**Dataset section**
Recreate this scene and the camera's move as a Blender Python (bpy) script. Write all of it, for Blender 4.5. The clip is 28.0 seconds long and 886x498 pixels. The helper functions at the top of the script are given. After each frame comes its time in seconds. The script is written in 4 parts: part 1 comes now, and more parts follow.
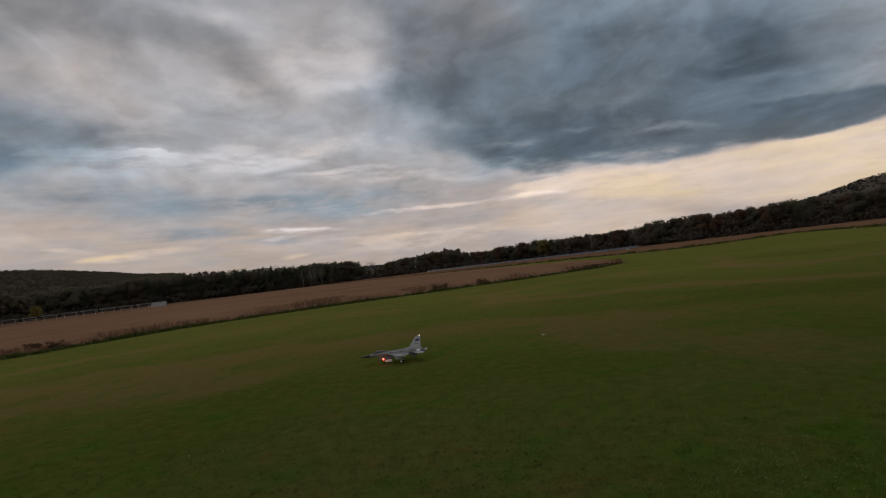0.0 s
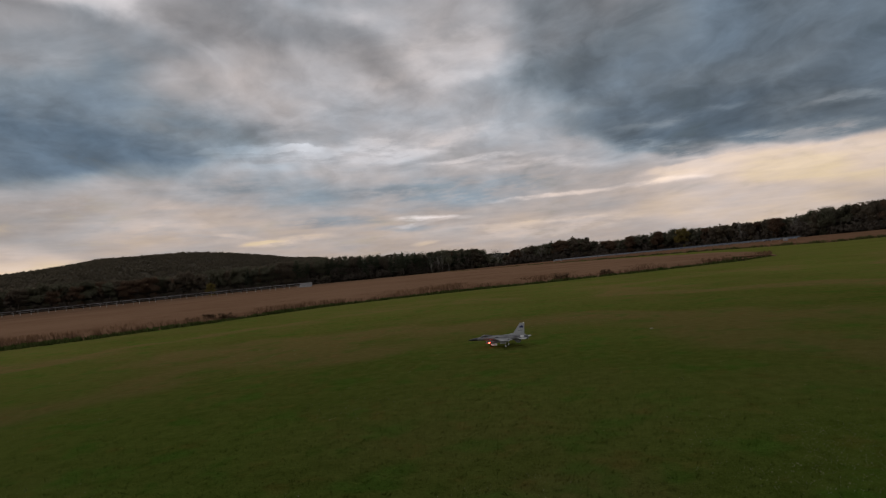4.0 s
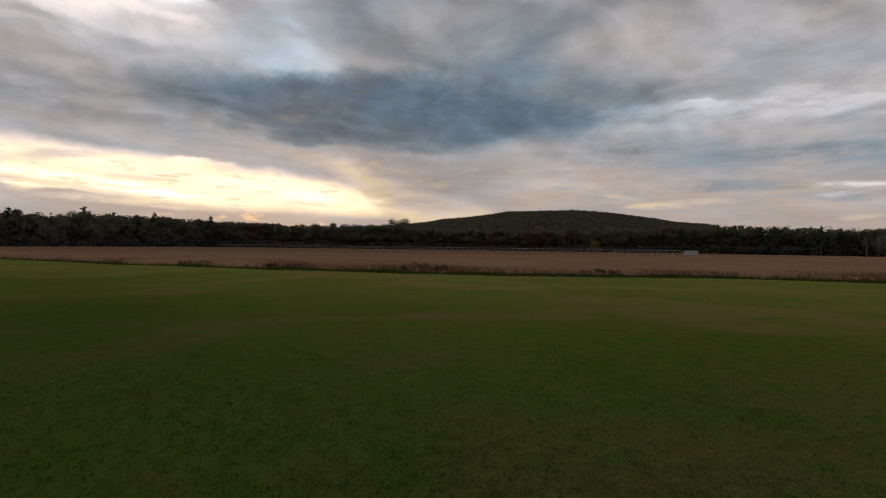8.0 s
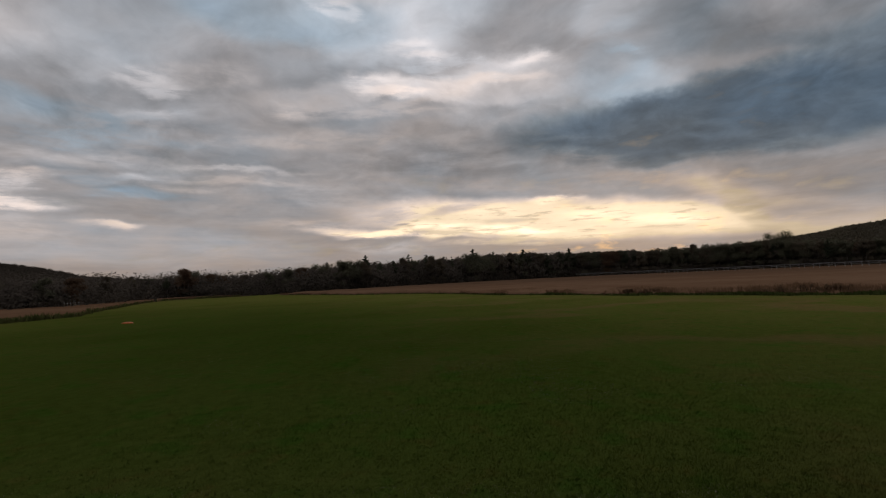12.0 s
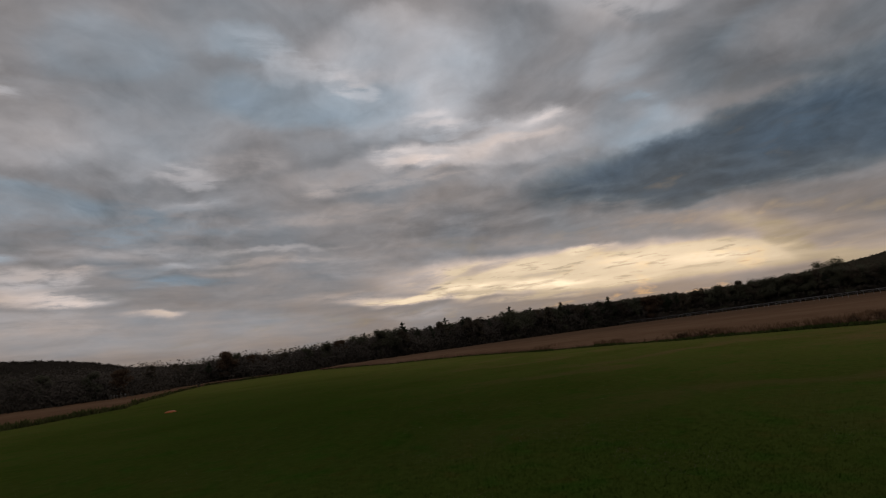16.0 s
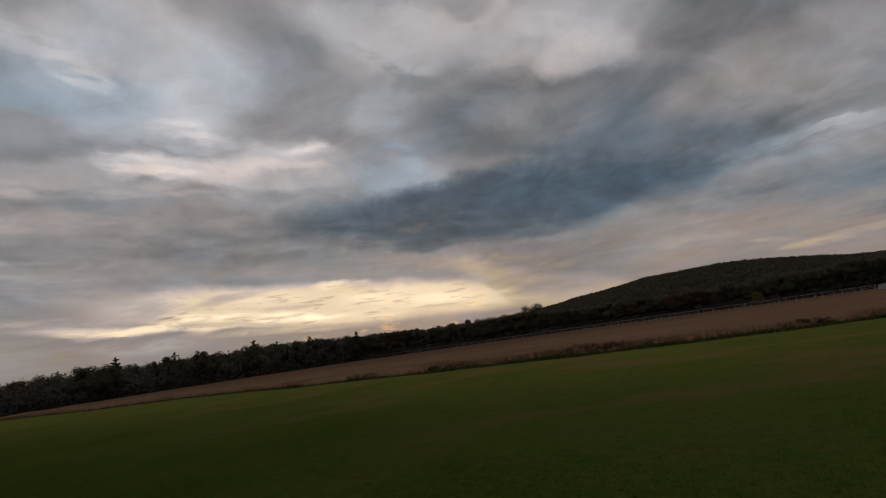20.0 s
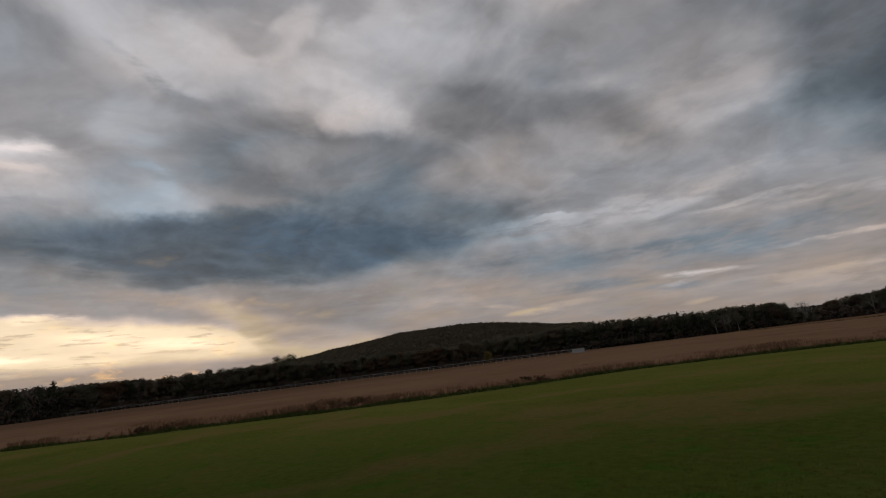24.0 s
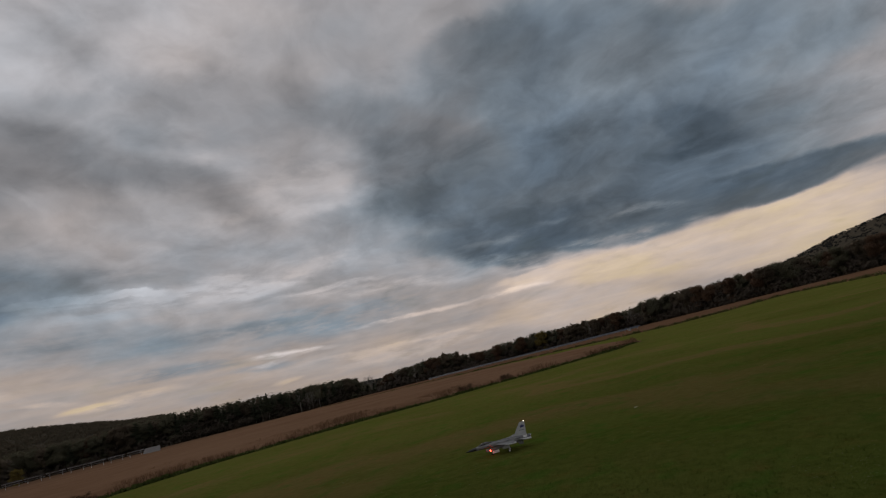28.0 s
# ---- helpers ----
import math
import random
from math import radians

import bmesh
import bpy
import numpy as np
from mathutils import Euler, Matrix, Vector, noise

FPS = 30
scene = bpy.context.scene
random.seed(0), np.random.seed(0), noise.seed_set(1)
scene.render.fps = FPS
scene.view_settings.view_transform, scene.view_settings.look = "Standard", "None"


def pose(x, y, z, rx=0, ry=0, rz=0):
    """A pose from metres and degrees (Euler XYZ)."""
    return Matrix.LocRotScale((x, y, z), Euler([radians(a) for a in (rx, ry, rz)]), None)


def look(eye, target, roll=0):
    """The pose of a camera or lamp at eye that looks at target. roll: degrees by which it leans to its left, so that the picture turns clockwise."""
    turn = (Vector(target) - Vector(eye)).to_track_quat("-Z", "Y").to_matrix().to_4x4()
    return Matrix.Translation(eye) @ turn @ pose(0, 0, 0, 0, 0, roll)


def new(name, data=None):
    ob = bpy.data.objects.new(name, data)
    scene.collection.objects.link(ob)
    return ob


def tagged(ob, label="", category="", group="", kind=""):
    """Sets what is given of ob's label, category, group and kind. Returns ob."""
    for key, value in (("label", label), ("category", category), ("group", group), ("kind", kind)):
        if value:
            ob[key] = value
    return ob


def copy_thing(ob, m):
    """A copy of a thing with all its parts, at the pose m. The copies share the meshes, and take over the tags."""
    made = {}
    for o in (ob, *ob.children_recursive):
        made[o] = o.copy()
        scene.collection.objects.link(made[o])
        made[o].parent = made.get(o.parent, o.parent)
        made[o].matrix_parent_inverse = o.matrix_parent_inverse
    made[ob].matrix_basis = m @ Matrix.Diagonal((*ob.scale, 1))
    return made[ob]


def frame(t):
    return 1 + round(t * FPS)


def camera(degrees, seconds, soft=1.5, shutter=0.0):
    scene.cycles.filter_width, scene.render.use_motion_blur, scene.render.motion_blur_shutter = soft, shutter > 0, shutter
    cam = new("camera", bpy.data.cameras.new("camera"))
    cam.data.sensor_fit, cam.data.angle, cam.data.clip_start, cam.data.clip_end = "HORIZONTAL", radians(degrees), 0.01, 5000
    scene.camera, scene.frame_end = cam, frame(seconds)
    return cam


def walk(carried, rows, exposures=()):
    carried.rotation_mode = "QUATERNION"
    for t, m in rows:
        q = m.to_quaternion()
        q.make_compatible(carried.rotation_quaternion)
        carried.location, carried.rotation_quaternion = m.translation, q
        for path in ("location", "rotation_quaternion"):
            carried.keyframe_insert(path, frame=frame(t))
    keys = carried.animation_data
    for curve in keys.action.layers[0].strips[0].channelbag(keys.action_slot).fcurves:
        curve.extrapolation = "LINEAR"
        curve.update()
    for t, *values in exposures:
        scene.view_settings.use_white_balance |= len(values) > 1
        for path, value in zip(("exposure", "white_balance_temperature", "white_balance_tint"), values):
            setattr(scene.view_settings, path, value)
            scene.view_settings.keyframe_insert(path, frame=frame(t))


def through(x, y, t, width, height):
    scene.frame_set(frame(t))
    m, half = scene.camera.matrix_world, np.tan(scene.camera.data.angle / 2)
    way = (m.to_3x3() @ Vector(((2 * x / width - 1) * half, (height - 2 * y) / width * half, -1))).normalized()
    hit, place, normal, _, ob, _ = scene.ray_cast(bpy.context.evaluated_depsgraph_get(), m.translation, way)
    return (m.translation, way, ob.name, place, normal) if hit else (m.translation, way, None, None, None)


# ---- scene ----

**Written request**
Among the lines above, find the one with "for curve in" and the one with "scene.view_settings.use_white_balance |= len(values)". Quote both and everything between them, exactly.

**Written solution**
    for curve in keys.action.layers[0].strips[0].channelbag(keys.action_slot).fcurves:
        curve.extrapolation = "LINEAR"
        curve.update()
    for t, *values in exposures:
        scene.view_settings.use_white_balance |= len(values) > 1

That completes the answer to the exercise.